The outcome of past crises, border clashes, and limited wars between nuclear-armed rivals has depended primarily on conventional forces in being and that can be brought to bear quickly as tensions mount. Nuclear use doctrines and plans offer no help to improve outcomes when these crises arise; they point instead to a great abyss.

There have been signs that Pakistan’s military has internalized this truth, despite its public fealty to a nuclear doctrine of first use. Much is riding on this supposition. The leaders of India and China appear to have internalized the non-utility of first use, even as they increase their options for retaliatory use.

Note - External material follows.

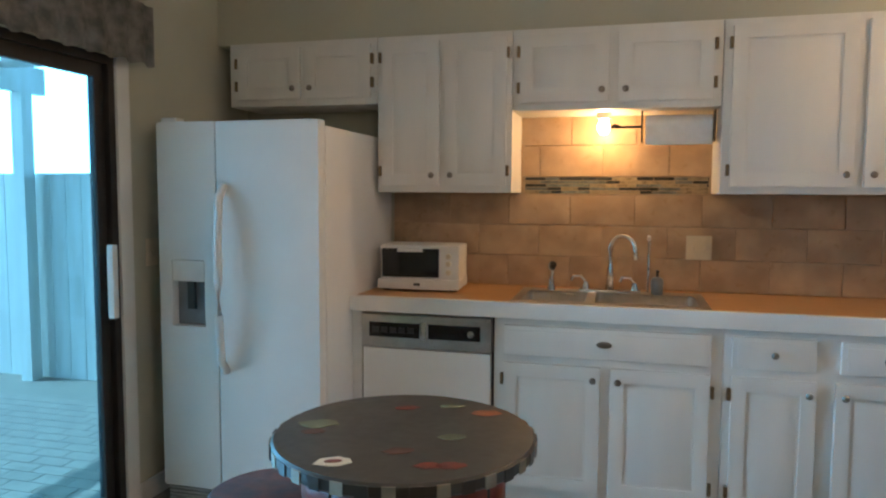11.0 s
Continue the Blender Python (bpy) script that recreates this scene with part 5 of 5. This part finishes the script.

The absence of guardrails and stabilization measures between India and Pakistan and between China and India is a matter of legitimate and pressing concern. Nuclear rivals — not just in Southern Asia, but elsewhere, as well – have lost sight of the requirements for responsible possession of nuclear weapons. They have focused on measures to strengthen deterrence while neglecting diplomacy and placing a low priority on negotiating essential guardrails and stabilization measures.

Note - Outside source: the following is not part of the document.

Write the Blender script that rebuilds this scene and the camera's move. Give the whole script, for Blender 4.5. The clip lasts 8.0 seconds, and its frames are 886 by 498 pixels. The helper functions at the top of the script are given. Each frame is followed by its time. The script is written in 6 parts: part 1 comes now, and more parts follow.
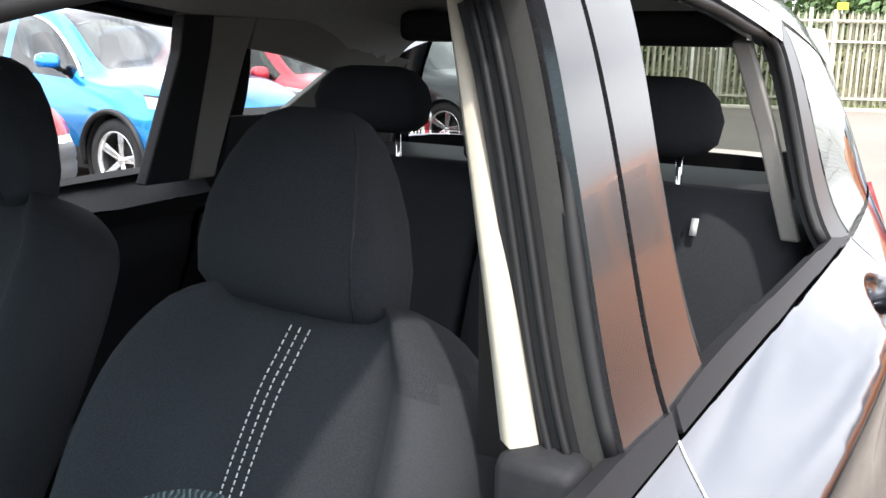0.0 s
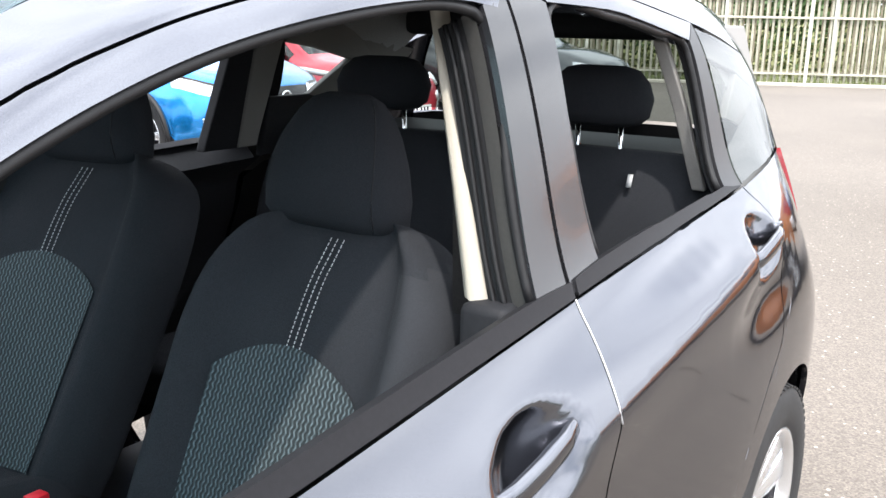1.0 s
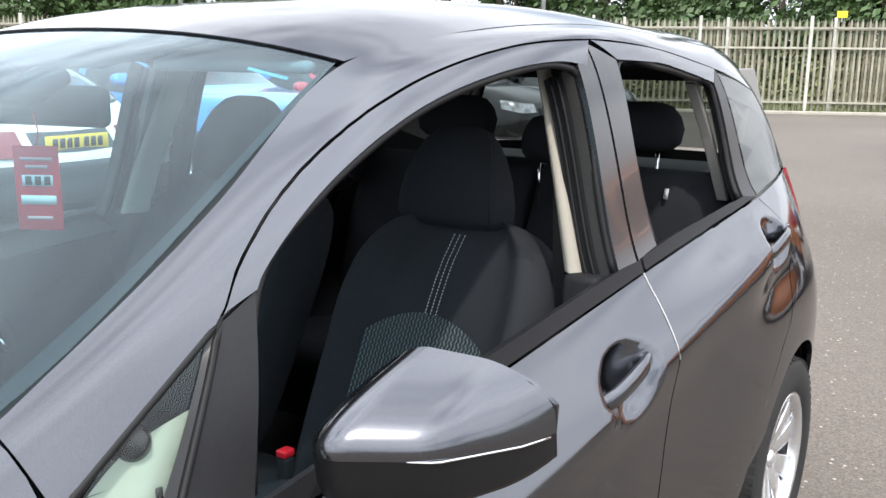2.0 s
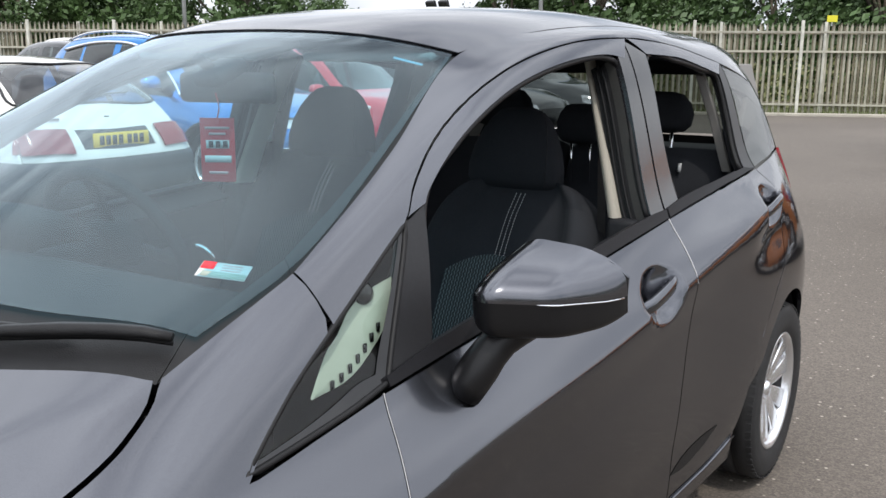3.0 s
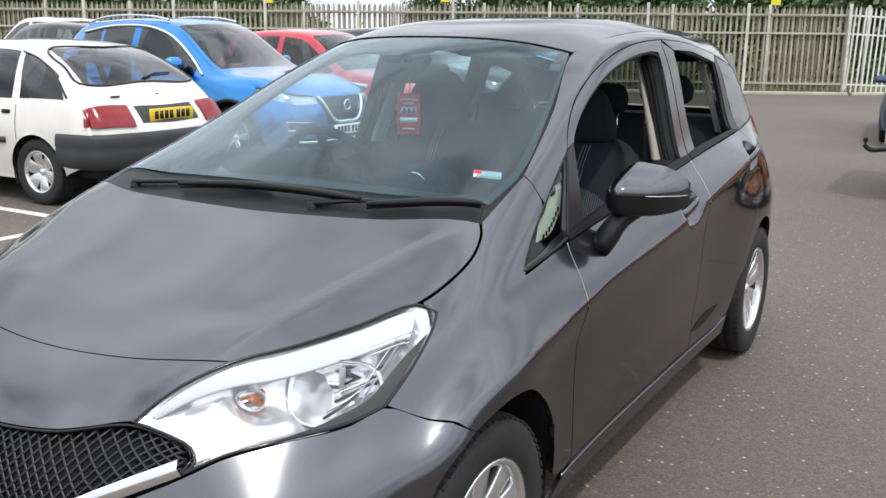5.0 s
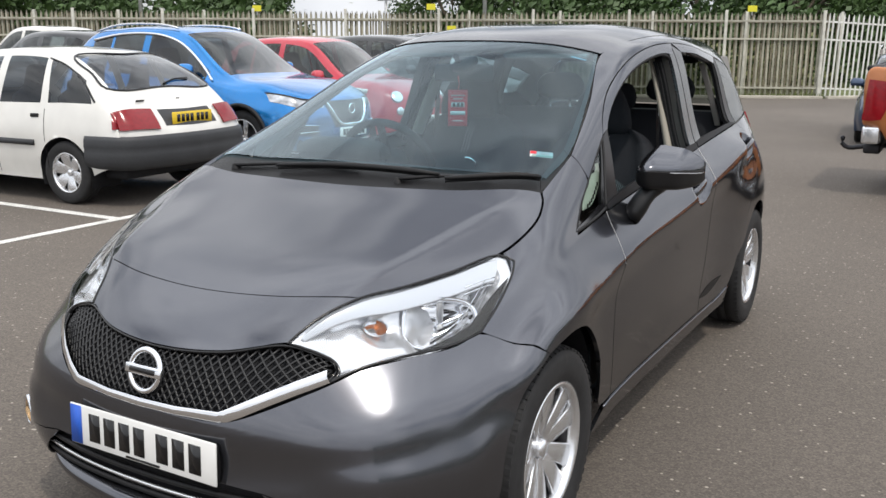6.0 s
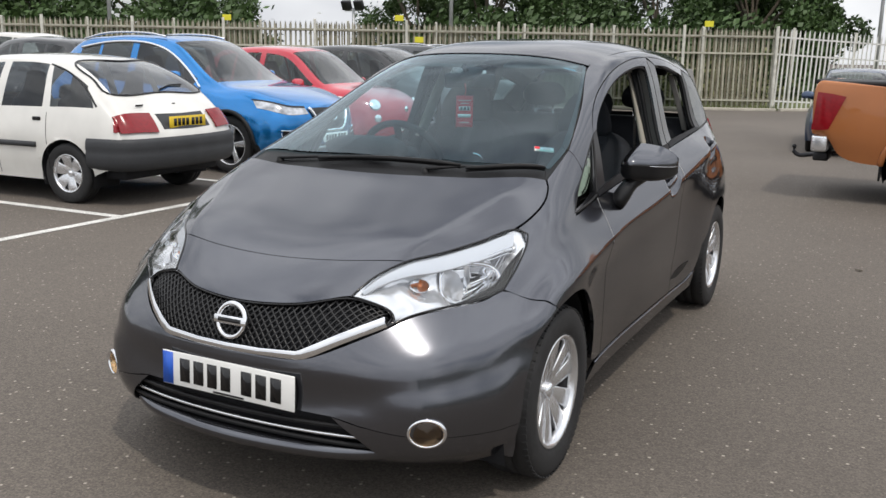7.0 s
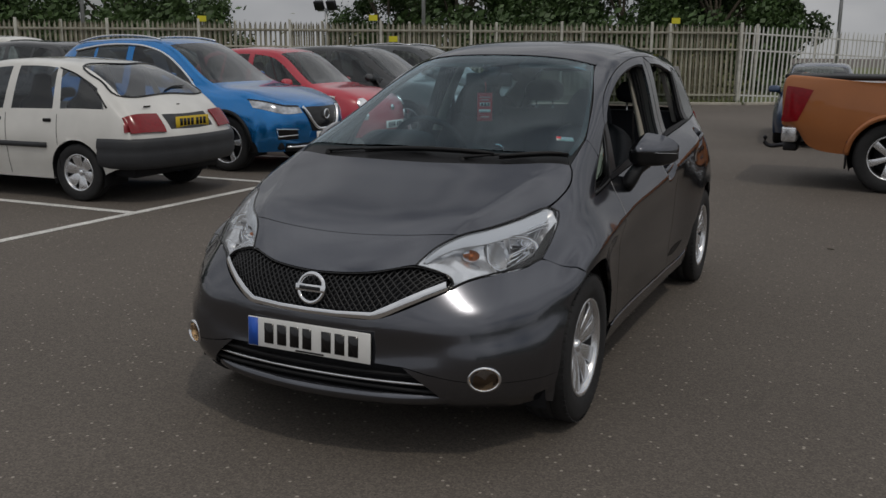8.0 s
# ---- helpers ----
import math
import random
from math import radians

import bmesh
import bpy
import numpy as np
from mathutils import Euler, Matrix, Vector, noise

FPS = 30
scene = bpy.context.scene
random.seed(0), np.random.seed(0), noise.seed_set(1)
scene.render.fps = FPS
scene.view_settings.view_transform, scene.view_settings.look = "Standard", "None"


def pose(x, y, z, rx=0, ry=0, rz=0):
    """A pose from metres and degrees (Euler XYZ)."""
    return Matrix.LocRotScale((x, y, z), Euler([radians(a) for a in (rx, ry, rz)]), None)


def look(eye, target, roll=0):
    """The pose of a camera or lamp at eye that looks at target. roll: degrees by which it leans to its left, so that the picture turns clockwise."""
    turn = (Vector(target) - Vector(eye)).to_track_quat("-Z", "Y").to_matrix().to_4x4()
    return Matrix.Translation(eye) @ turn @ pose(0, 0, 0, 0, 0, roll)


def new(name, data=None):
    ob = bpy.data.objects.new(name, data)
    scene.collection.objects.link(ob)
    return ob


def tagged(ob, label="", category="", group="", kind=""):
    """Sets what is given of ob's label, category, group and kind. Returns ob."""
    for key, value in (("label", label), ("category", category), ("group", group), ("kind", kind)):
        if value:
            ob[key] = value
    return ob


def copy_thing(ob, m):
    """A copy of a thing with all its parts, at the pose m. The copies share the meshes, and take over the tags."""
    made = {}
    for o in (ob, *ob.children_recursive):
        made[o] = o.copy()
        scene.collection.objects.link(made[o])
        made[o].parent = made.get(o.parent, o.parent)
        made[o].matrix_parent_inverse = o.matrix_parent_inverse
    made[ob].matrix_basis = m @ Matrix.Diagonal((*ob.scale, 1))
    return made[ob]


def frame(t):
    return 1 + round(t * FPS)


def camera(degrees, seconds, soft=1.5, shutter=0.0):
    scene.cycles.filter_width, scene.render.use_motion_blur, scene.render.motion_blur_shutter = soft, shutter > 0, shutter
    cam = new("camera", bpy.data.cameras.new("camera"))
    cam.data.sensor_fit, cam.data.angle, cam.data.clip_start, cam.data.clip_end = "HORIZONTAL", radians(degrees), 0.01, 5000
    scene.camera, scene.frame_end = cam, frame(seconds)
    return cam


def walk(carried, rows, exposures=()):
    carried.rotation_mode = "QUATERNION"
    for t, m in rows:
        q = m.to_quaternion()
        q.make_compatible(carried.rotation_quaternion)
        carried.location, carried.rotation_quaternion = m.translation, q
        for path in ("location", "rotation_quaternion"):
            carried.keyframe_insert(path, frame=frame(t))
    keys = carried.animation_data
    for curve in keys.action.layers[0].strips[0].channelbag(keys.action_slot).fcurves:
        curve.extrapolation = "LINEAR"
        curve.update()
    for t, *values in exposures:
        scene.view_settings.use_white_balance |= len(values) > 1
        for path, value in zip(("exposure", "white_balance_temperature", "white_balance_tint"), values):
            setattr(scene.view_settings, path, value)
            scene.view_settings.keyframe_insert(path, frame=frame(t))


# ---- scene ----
cam = camera(52.0, 8.0)
PATH = [
    (0, (0.956, 1.036, 1.324), (-0.143, 2.65, 0.889), 1.3),
    (0.5, (1.105, 0.842, 1.348), (0.022, 2.457, 0.879), 2.0),
    (1, (1.259, 0.649, 1.368), (0.151, 2.243, 0.885), 1.1),
    (1.5, (1.313, 0.386, 1.368), (0.213, 1.994, 0.912), -0.0),
    (2, (1.384, 0.119, 1.408), (0.263, 1.721, 0.989), 0.6),
    (2.2, (1.442, 0.007, 1.419), (0.304, 1.6, 1.009), 1.5),
    (3.3, (1.545, -0.598, 1.374), (0.447, 1.021, 0.956), -0.1),
    (3.5, (1.572, -0.727, 1.395), (0.499, 0.9, 0.945), 0.2),
    (4, (1.691, -1.039, 1.394), (0.62, 0.584, 0.927), 0.1),
    (4.5, (1.712, -1.339, 1.413), (0.665, 0.3, 0.947), 0.4),
    (5, (1.699, -1.669, 1.438), (0.688, -0.003, 0.985), 0.6),
    (6.3, (1.738, -2.408, 1.421), (0.8, -0.696, 0.988), 0.1),
    (6.5, (1.745, -2.535, 1.437), (0.838, -0.806, 1.005), 0.2),
    (7, (1.811, -2.819, 1.426), (0.913, -1.08, 1.011), 1.0),
    (7.5, (1.831, -3.112, 1.445), (0.944, -1.368, 1.028), 1.0),
    (8, (1.771, -3.377, 1.44), (0.937, -1.608, 1.022), 0.4),
]
walk(cam, [(t, look(eye, target, roll)) for t, eye, target, roll in PATH],
     [(0, 1.33, 6750, 10), (0.5, 1.15, 6660, 10), (1.0, 1.05, 6570, 10), (1.5, 0.90, 6600, 10), (2.0, 0.23, 6570, 10), (2.3, -0.24, 6570, 10), (3.5, -0.46, 6570, 10), (4.2, -0.56, 6570, 10), (5.0, -0.50, 6620, 10), (6.5, -0.76, 6770, 10),
      (7.0, -0.86, 6770, 10), (7.4, -1.14, 6770, 10), (8.0, -2.16, 6820, 10)])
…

Because deterrence dies with first use, the most essential responsibility for those who possess nuclear weapons is not to use them in warfare. The stigma attached to nuclear testing reaffirms the norm of non-use. Diplomacy can be resurrected atop these norms, which are the fundamental building blocks for other measures of reassurance.

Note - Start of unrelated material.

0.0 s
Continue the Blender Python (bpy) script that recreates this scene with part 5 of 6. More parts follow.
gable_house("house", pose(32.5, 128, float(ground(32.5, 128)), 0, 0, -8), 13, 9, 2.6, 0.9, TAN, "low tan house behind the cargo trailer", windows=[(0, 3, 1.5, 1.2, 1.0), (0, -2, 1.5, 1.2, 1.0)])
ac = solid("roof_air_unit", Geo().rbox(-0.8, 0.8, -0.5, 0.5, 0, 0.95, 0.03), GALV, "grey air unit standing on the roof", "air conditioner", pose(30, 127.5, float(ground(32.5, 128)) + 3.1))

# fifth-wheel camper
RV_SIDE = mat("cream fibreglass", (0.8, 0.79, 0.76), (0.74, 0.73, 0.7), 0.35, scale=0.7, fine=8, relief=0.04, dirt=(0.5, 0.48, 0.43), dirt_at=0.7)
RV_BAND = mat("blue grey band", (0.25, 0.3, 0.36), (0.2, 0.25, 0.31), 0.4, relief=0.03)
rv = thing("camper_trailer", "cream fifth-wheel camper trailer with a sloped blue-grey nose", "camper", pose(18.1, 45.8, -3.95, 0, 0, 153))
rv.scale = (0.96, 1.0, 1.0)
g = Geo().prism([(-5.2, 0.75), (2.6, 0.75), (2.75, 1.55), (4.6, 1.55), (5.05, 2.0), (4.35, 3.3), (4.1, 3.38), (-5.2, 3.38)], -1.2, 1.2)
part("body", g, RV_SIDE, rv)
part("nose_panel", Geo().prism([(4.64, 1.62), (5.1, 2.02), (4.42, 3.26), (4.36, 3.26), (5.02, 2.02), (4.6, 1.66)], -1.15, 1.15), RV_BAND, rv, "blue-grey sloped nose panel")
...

As numbers grow, norms become even more important. At a time when political relations are sour and diplomacy is dormant in Southern Asia, extending the 75-year-long norm of non-battlefield use and the norm against testing, now over two decades long, are absolutely central.

Comments

  1. Adil (History)

    Michael, Agree that extending the norm of non-battlefield use of NWs is important, but due to conventional asymmetry between India and Pakistan where one side is trying to explore space for a limited conventional war under a nuclear overhang, extending this norm could provide incentive to start a military conflict, which could lead to breakdown of deterrence, and if deterrence breaks down escalation will take over.

    • Michael Krepon (History)

      Always good to hear from you, Adil.Hope you and family are well.
      I totally understand why Pakistan has a first use nuclear posture. But it doesn’t do you any good if you have to exercise it.

  2. John Hallam (History)

    In the event that ‘first use’ takes place in S. Asia, it will inevitably be followed by a massive response from India. Given that Pakistan has in fact significantly more warheads than India, there will be a yet more massive counter-response from Pakistan – even as it ceases to exist as a coherent society. By that time both countries will cease to exist as coherent entities, and all my many Indian friends will perish.

  3. Michael Krepon (History)

    John:
    Nothing is inevitable when it comes to nuclear weapons.
    Your parents might well have expected nuclear war in their lifetimes.
    MK

    • John Hallam (History)

      Indeed they did. Alas! Now, so do I, or I wouldn’t bother being convenor of the Abolition 2000 working group on nuclear risk, getting a general assembly resolution on operational readiness, or generally, spending my life thinking about and talking about the potential end of the world.

      Ypu are of course quite right – nothing is inevitable. If I thought it was inevitable I’d either retreat to a zen monastery or throw myself from the harbour bridge.

      However for some reason, the contemplation of an India-Pak nuclear war is especially distressing, though not at all inevitable.

  4. Manpreet Sethi (History)

    Thanks Michael for a well written piece that draws attentions to the dangers of the region and the challenges that offer no easy solutions. Am surprised that you consider India’s doctrine of massive retaliation as problematic as first use! MR, i thought, is a deterrence doctrine that deters first use by promising worst case results. Would u rather that India has flexible response or proportionate response doctrine? Would that not increase chances of breakdown of deterrence?

    • Michael Krepon (History)

      Manpreet:
      Thank you for all your fine writing.
      I understand why India has adopted a declaratory policy of massive retaliation, but I find it equally as problematic — and unhelpful — as Pakistan’s adoption of a declaratory policy of first use.
      Massive retaliation is either not credible or a recipe for making the subcontinent a smoking, radioactive ruin in the event of first use by Pakistan. Would an Indian leader really respond with massive retaliation to a five kiloton “demonstration shot” — a singular warning when a Pakistani red line appears threatened?
      As you know, the US briefly declared a posture of massive retaliation in the Eisenhower administration and quickly thought better of it. For Washington facing a well-armed Soviet Union, the threat of massive retaliation failed the test of credibility. Pakistan is now well-armed, hence the credibility issue.
      In search of greater credibility, the United States then embraced flexible response and counterforce compulsions, as you say. I doubt that India would come close to emulating the United States in this regard, but I acknowledge it’s a potential problem if New Delhi moves away from massive retaliation. And Rawalpindi would most probably find further reason to add more weapons and delivery vehicles to its arsenal. This compulsion will continue in any event until the Army’s leadership concludes that effective deterrence rests on conventional capabilities and not weapons that haven’t been used on battlefields for 75 years.
      What matters above all is no use. On this we are in complete agreement. No use overrides declaratory policy. No use means no escalation, massive or otherwise.
      Nuclear doctrines of first use and massive retaliation are both unhelpful, in my view, to the objective of no use. Thy both have, in quite different ways, credibility issues, and they both point in the direction of severe escalation if the nuclear threshold is crossed.
      Pakistan will continue to embrace first use even though first use would be ruinous for Pakistan. India has more options than Pakistan. India can move away from massive retaliation to something more credible and less spring-loaded. But doing so would further accelerate negative trend lines on the subcontinent unless accompanied by stabilization measures.
      Like you, I don’t see first use as an issue between India and China.